Na lógica da diplomacia saudita, não há clima para entrar num clube com o Irã enquanto perdurar a guerra em Gaza, deflagrada pelos ataques terroristas de um grupo apoiado por Teerã. Supõe-se que uma das condições de Riad para avançar na normalização com o Irã (e na adesão ao Brics) é que a República Islâmica retire o apoio aos movimentos do arco radical, como o Hamas.

Fato é que, mesmo sem um recuo oficial dos sauditas em seu desejo de entrar no Brics, o engajamento até agora foi mínimo. De todas as reuniões organizadas este ano na Rússia, país que exerce a presidência rotativa do Brics, a participação saudita tinha sido zero até duas semanas atrás, quando houve o encontro de chanceleres na cidade de Nijni Novgorod.

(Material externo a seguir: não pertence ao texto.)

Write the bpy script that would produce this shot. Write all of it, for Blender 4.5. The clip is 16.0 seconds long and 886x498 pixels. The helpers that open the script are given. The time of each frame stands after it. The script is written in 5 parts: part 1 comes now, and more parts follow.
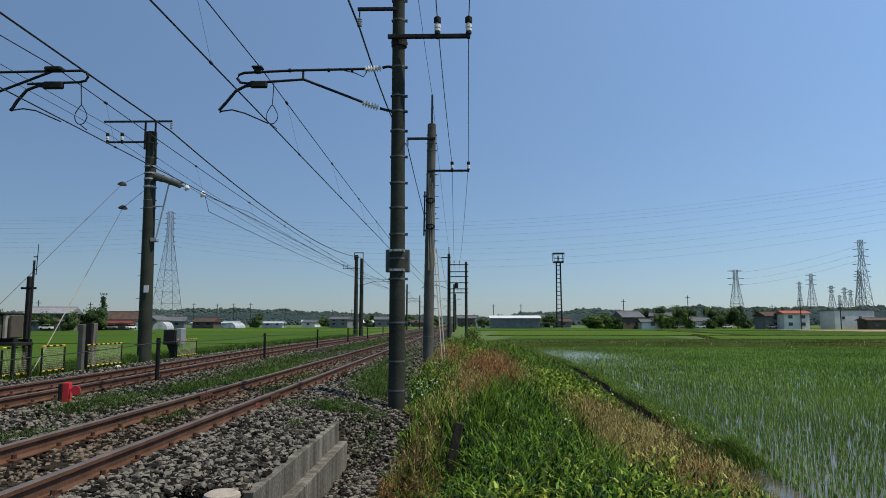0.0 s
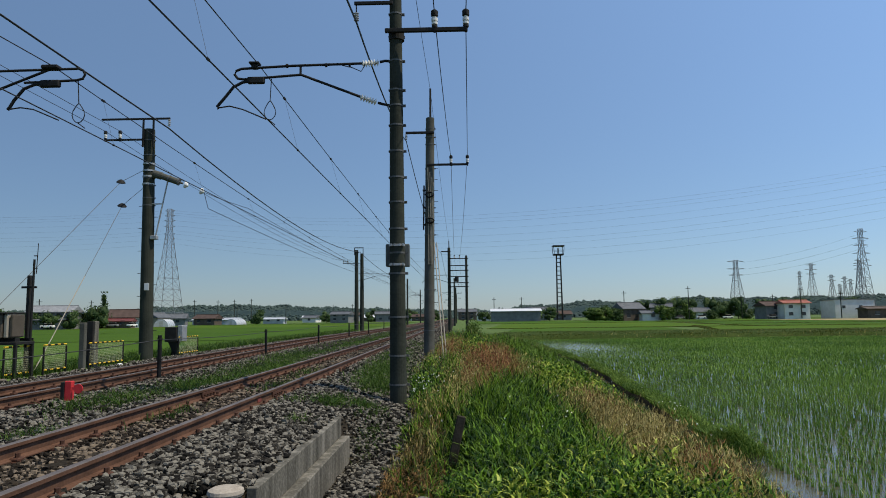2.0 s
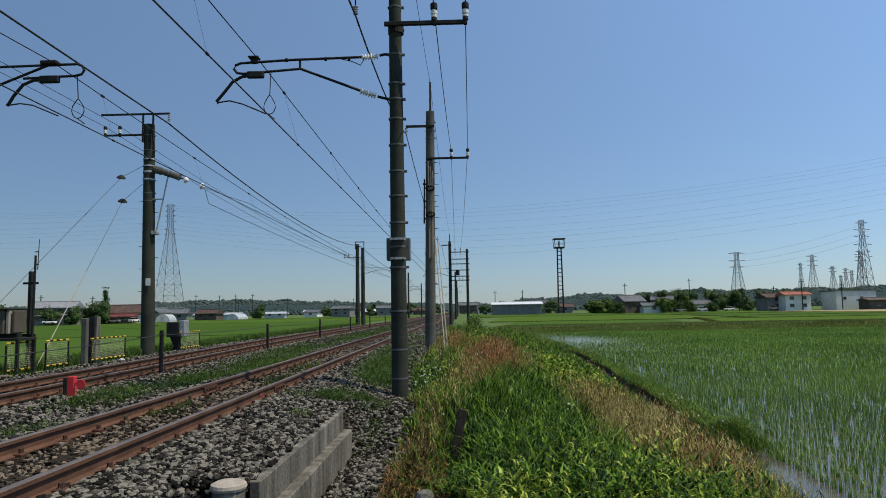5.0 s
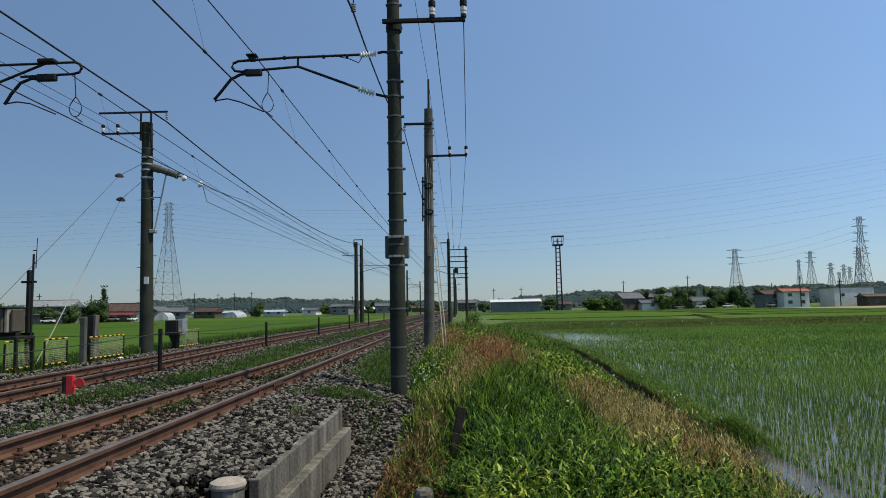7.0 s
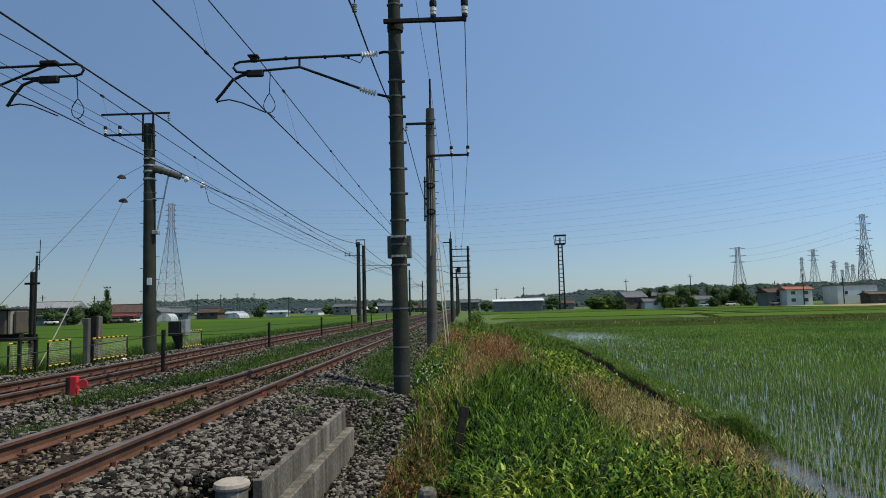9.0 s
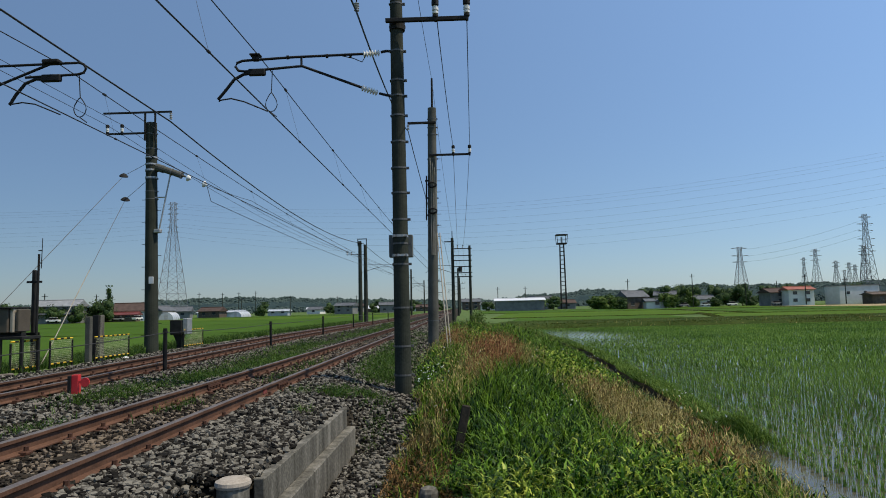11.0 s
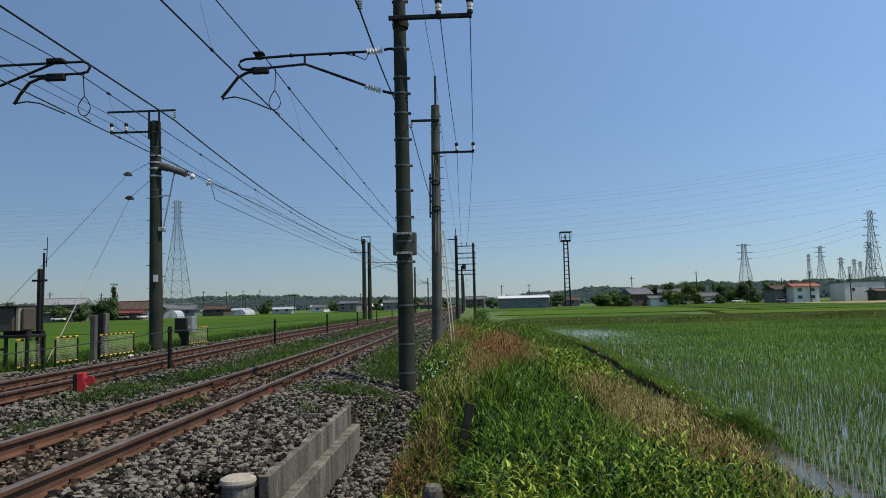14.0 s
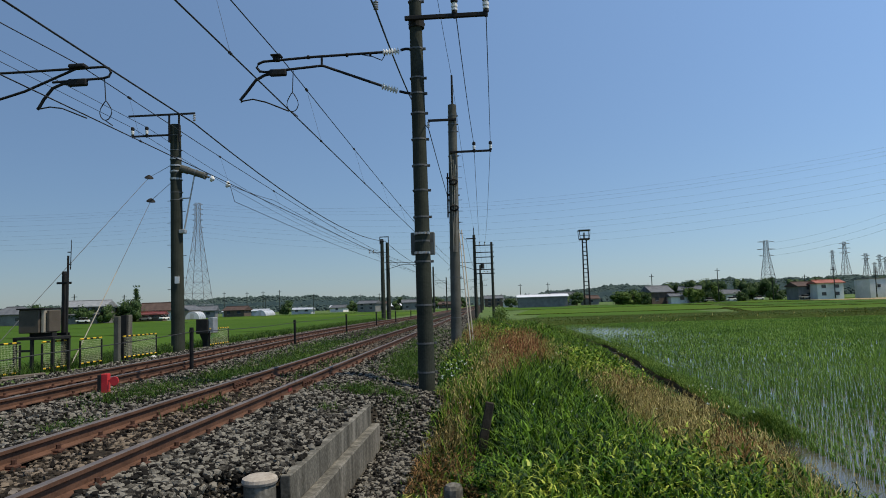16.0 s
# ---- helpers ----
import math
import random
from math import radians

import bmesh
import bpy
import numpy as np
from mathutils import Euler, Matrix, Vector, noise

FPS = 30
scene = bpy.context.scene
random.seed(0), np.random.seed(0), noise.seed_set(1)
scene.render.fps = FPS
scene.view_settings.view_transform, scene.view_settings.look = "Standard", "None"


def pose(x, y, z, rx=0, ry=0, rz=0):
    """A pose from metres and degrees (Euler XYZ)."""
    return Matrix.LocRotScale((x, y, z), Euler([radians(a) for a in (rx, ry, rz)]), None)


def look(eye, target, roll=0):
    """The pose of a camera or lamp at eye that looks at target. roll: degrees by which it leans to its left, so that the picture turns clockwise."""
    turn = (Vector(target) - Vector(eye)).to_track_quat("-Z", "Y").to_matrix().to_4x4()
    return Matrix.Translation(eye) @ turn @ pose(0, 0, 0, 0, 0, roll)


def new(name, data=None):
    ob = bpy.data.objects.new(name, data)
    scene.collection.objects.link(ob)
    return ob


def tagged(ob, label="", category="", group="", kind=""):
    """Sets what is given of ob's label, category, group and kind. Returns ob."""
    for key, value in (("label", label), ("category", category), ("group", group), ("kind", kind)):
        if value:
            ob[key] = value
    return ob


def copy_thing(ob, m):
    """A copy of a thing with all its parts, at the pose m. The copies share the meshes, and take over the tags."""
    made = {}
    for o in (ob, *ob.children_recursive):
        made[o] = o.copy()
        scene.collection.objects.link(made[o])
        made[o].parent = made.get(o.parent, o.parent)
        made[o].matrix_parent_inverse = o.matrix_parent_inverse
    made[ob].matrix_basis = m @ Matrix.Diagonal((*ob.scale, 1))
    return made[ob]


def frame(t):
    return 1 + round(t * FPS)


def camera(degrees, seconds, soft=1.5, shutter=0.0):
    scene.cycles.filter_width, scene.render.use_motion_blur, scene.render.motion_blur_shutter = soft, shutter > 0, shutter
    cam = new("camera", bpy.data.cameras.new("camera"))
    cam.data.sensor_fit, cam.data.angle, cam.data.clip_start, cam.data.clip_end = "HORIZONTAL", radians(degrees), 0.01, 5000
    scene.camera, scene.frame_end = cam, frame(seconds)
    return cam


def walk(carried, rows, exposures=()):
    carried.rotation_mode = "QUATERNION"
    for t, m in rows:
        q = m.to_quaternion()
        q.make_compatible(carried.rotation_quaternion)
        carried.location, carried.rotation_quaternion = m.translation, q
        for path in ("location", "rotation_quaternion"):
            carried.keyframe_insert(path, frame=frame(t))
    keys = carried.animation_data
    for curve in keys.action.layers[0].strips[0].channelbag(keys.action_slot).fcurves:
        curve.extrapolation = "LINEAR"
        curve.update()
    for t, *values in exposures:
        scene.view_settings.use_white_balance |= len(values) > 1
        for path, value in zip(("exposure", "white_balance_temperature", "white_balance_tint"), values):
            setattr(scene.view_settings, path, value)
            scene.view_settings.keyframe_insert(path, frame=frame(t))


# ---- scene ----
# World: x to the right, y along the line, z up; z = 0 is the rail head of the near track.
cam = camera(66.31, 16.0, soft=0.95)
PATH = [
    (0.0, pose(0, 0, 1.1, 96.277, 0.000, 1.234)),
    (0.5, pose(0, 0, 1.1, 95.978, 0.113, 1.538)),
    (1.0, pose(0, 0, 1.1, 95.849, 0.369, 1.462)),
    (1.5, pose(0, 0, 1.1, 95.819, 0.703, 1.327)),
    (2.0, pose(0, 0, 1.1, 95.769, 0.709, 1.301)),
    (2.5, pose(0, 0, 1.1, 95.669, 0.725, 1.177)),
    (3.0, pose(0, 0, 1.1, 95.564, 0.847, 1.264)),
    (3.5, pose(0, 0, 1.1, 95.495, 0.890, 1.392)),
    (4.0, pose(0, 0, 1.1, 95.411, 0.984, 1.496)),
    (6.5, pose(0, 0, 1.1, 95.060, 1.112, 1.218)),
    (7.0, pose(0, 0, 1.1, 95.033, 1.181, 1.294)),
    (7.5, pose(0, 0, 1.1, 94.979, 1.198, 1.452)),
    (8.0, pose(0, 0, 1.1, 94.951, 1.167, 1.486)),
    (8.5, pose(0, 0, 1.1, 94.940, 1.325, 1.529)),
    (9.0, pose(0, 0, 1.1, 95.008, 1.446, 1.511)),
    (11.5, pose(0, 0, 1.1, 94.897, 1.305, 1.651)),
    (12.0, pose(0, 0, 1.1, 94.845, 1.365, 1.685)),
    (12.5, pose(0, 0, 1.1, 94.843, 1.515, 1.715)),
    (13.0, pose(0, 0, 1.1, 94.838, 1.527, 1.774)),
    (13.5, pose(0, 0, 1.1, 94.789, 1.456, 1.866)),
    (14.0, pose(0, 0, 1.1, 94.759, 1.438, 1.962)),
    (14.5, pose(0, 0, 1.1, 94.690, 1.484, 2.104)),
    (15.0, pose(0, 0, 1.1, 94.654, 1.646, 2.380)),
    (15.5, pose(0, 0, 1.1, 94.682, 1.810, 2.929)),
    (16.0, pose(0, 0, 1.1, 94.756, 1.827, 3.533)),
]
walk(cam, PATH, exposures=((0.0, 0.02, 7200, 8), (16.0, 0.02, 7200, 8)))

# ---- light ----
SUN_TO = Vector((0.97, -0.2, 0.0)).normalized() * math.cos(radians(62)) + Vector((0, 0, math.sin(radians(62))))
world = bpy.data.worlds.new("world")
scene.world = world
world.use_nodes = True
wn = world.node_tree.nodes
wn.clear()
sky = wn.new("ShaderNodeTexSky")
sky.sky_type = "NISHITA"
sky.sun_disc = False
sky.sun_elevation = radians(62)
sky.sun_rotation = math.atan2(SUN_TO.x, SUN_TO.y)
sky.air_density, sky.dust_density, sky.ozone_density = 1.0, 0.3, 6.0
bg = wn.new("ShaderNodeBackground")
bg.inputs["Strength"].default_value = 0.10
wo = wn.new("ShaderNodeOutputWorld")
tint = wn.new("ShaderNodeMix")
tint.data_type, tint.blend_type = "RGBA", "MULTIPLY"
tint.inputs["Factor"].default_value = 1.0
tint.inputs["B"].default_value = (0.88, 0.955, 1.09, 1)
world.node_tree.links.new(sky.outputs[0], tint.inputs["A"])
# even blue haze of the summer air under the clear sky
haze = wn.new("ShaderNodeMix")
haze.data_type = "RGBA"
haze.inputs["Factor"].default_value = 0.24
haze.inputs["B"].default_value = (2.6, 4.4, 7.2, 1)
world.node_tree.links.new(tint.outputs["Result"], haze.inputs["A"])
# the hazy air is brighter towards the sun and deeper blue away from it
coord, toward, level, gain, lift, glow = wn.new("ShaderNodeTexCoord"), wn.new("ShaderNodeVectorMath"), wn.new("ShaderNodeMath"), wn.new("ShaderNodeMath"), wn.new("ShaderNodeMath"), wn.new("ShaderNodeVectorMath")
toward.operation, level.operation, gain.operation, lift.operation, glow.operation = "DOT_PRODUCT", "MINIMUM", "MULTIPLY_ADD", "POWER", "SCALE"
toward.inputs[1].default_value = SUN_TO
level.inputs[1].default_value = 0.5
gain.inputs[1].default_value, gain.inputs[2].default_value = 1.25, -0.06
lift.inputs[0].default_value = 2.0
world.node_tree.links.new(coord.outputs["Generated"], toward.inputs[0])
world.node_tree.links.new(toward.outputs["Value"], level.inputs[0])
world.node_tree.links.new(level.outputs[0], gain.inputs[0])
world.node_tree.links.new(gain.outputs[0], lift.inputs[1])
world.node_tree.links.new(haze.outputs["Result"], glow.inputs[0])
world.node_tree.links.new(lift.outputs[0], glow.inputs["Scale"])
world.node_tree.links.new(glow.outputs["Vector"], bg.inputs["Color"])
world.node_tree.links.new(bg.outputs[0], wo.inputs["Surface"])
sun_data = bpy.data.lights.new("sun", "SUN")
sun_data.energy, sun_data.angle, sun_data.color = 4.3, radians(0.53), (1.0, 0.95, 0.87)
sun = new("sun", sun_data)
sun.matrix_world = look(SUN_TO * 50, (0, 0, 0))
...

E mesmo assim, o envolvimento foi inusitado e parcial: o ministro saudita, príncipe Faisal bin Farhan al-Saud, ausentou-se do primeiro dia, quando deveria participar da reunião em que os novos membros se juntaram aos antigos: Brasil, Rússia, Índia, China e África do Sul. Na foto oficial, estava faltando ele. O chanceler saudita só apareceu no dia seguinte, e limitou-se a encontros bilaterais. Ao ministro brasileiro, Mauro Vieira, Bin Farhan confirmou que seu país ainda não se decidiu sobre a adesão.

Na extensa declaração divulgada pelos chanceleres, o conflito em Gaza é abordado em 18 linhas, cujo teor principal é de críticas a Israel, sem nenhuma menção ao Hamas e ao ataque terrorista do grupo que provocou a guerra. Já o conflito na Ucrânia, deflagrado pela ação de um dos sócios do Brics, a Rússia, mereceu só um trecho vago: “Os ministros lembraram suas posições nacionais em relação à situação dentro e ao redor da Ucrânia.”

O desequilíbrio na abordagem entre os dois conflitos é um dos motivos que levam a diplomacia saudita a segurar a decisão sobre a entrada formal no Brics, segundo observadores. O temor em Riad é que o alinhamento com as posições do Brics comprometa não apenas seu desejo de manter uma “equidistância” em relação à guerra da Ucrânia, mas sobretudo o interesse de posicionar-se como uma força estabilizadora no Oriente Médio. Um acordo de paz com Israel continua sendo parte desse plano.

Em nome do pragmatismo para promover a reforma da governança global, faz-se vista grossa entre as poucas democracias do grupo ao risco de o Brics estar virando um clube de autocracias. Mas ninguém ignora o fator econômico: sem a Arábia Saudita, perde-se boa parte do peso almejado quando foi decidida a expansão, principalmente sem contar com os petrodólares da monarquia sunita na capitalização do Novo Banco de Desenvolvimento, o “banco do Brics”.